Cette question soulève de façon fondamentale celle du niveau de gouvernance optimal de ces métropoles. Lefèvre (2009), en abordant la dimension institutionnelle du processus de métropolisation (plus avancé à Londres et à Stuttgart), insiste sur l’inertie des systèmes de gouvernance préexistants. Selon ce point de vue, l’Île-de-France et la région Rhin-Ruhr seraient des échelles d’aménagement judicieuses. À l’inverse, l’émergence de centralités secondaires fortes en Île-de-France (s’appuyant sur le réseau de villes nouvelles et sur des polarités comme Roissy ou Saclay) pourrait à terme permettre de reconfigurer le système de gouvernance aujourd’hui partagé entre les communes et la région. Les conséquences sur l’offre de transport, et encore plus sur les pratiques de mobilité, d’une éventuelle restructuration administrative dans ces deux régions sont difficilement lisibles. Mais il semble peu fécond de proposer un modèle unique d’articulation entre échelles locale et métropolitaine pour des régions urbaines si contrastées, dès lors que, malgré une remarquable stabilité des résultats du tableau 6 entre ces régions, certains signes diffèrent.

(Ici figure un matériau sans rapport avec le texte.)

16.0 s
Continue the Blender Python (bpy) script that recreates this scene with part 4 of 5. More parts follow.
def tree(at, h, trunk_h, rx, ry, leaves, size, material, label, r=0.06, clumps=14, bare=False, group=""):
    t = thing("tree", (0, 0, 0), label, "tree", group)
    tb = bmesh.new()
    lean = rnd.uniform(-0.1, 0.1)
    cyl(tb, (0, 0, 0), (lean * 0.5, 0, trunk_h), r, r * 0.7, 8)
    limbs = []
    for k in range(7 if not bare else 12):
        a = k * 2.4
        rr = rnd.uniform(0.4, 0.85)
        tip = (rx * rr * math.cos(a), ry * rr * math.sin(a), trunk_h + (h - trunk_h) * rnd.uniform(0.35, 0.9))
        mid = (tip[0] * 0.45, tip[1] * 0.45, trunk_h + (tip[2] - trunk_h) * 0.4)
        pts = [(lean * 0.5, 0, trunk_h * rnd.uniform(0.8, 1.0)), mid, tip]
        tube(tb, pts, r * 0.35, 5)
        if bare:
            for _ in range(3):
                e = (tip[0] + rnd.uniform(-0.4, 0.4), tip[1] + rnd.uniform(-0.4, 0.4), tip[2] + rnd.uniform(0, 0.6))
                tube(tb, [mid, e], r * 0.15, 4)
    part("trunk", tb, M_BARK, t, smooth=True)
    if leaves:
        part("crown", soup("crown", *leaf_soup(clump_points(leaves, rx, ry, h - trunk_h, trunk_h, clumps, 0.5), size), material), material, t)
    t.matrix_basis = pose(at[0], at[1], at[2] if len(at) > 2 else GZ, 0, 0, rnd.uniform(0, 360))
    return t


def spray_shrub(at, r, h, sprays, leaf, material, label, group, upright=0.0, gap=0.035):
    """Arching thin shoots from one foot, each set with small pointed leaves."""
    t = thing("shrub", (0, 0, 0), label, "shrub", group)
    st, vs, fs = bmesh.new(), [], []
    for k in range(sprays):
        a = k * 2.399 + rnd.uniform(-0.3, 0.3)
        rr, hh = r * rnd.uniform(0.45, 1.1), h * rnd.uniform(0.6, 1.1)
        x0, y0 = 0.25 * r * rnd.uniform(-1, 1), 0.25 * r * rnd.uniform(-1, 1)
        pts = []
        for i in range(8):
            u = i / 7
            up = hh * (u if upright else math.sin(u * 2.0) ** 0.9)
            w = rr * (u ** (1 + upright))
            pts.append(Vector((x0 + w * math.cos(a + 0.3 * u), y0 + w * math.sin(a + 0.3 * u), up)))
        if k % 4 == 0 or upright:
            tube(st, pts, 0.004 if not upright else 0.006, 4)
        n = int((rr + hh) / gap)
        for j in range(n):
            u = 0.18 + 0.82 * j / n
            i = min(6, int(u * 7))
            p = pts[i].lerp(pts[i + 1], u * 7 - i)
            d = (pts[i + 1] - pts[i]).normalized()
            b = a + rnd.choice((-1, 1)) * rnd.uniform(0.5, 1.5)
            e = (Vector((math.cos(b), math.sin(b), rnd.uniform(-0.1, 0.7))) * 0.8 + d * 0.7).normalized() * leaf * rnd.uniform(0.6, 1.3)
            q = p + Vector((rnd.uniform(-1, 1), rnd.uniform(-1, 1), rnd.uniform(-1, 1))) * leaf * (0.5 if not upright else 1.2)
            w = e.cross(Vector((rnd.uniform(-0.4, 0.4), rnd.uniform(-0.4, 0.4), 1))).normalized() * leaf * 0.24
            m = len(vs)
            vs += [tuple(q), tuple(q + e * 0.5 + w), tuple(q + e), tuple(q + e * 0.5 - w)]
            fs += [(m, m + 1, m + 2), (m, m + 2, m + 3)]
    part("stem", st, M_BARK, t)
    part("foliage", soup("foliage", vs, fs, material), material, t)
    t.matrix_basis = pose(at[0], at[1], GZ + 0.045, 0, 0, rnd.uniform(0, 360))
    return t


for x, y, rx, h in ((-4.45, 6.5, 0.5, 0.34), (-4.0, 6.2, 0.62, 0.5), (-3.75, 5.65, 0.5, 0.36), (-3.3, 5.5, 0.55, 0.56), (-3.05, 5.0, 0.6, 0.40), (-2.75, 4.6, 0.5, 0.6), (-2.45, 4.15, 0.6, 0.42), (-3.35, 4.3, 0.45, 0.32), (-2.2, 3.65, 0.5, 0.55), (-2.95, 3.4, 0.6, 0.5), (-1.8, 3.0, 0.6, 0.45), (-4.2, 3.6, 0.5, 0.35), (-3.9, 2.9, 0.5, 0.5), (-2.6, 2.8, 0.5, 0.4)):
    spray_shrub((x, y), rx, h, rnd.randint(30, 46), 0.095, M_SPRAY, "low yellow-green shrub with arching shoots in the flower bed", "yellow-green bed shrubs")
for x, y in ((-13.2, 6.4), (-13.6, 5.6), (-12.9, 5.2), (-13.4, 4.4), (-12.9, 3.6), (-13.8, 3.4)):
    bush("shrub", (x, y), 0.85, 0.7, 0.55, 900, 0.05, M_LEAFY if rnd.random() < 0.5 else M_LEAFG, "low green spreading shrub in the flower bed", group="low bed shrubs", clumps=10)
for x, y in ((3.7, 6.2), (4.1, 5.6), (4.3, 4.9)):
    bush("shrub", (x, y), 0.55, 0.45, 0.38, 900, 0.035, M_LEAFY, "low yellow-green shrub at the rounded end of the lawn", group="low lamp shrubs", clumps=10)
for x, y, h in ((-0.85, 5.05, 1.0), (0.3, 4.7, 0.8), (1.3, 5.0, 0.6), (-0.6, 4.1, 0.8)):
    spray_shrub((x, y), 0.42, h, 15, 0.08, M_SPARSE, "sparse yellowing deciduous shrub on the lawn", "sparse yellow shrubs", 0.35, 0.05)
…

Pour étendre la portée de ces travaux, la prise en compte des catégories socioprofessionnelles des navetteurs pourrait révéler des aptitudes différenciées à « franchir » les échelles métropolitaines et à exploiter les infrastructures de transport de différents niveaux (Baccaïni, 1996 ; Wenglenski, 2007). De même, la prise en compte de caractéristiques socioéconomiques comme le revenu ou le taux de motorisation renforcerait les conclusions qui peuvent être tirées de cette approche. La prise en compte simultanée de plusieurs échelles géographiques dans l’étude des liens entre forme urbaine et mobilité semble toutefois une démarche prometteuse afin d’étudier quantitativement les apports d’une articulation entre transport et urbanisme prenant en compte à la fois les configurations du site étudié et sa place au sein de la région métropolitaine dans son entier.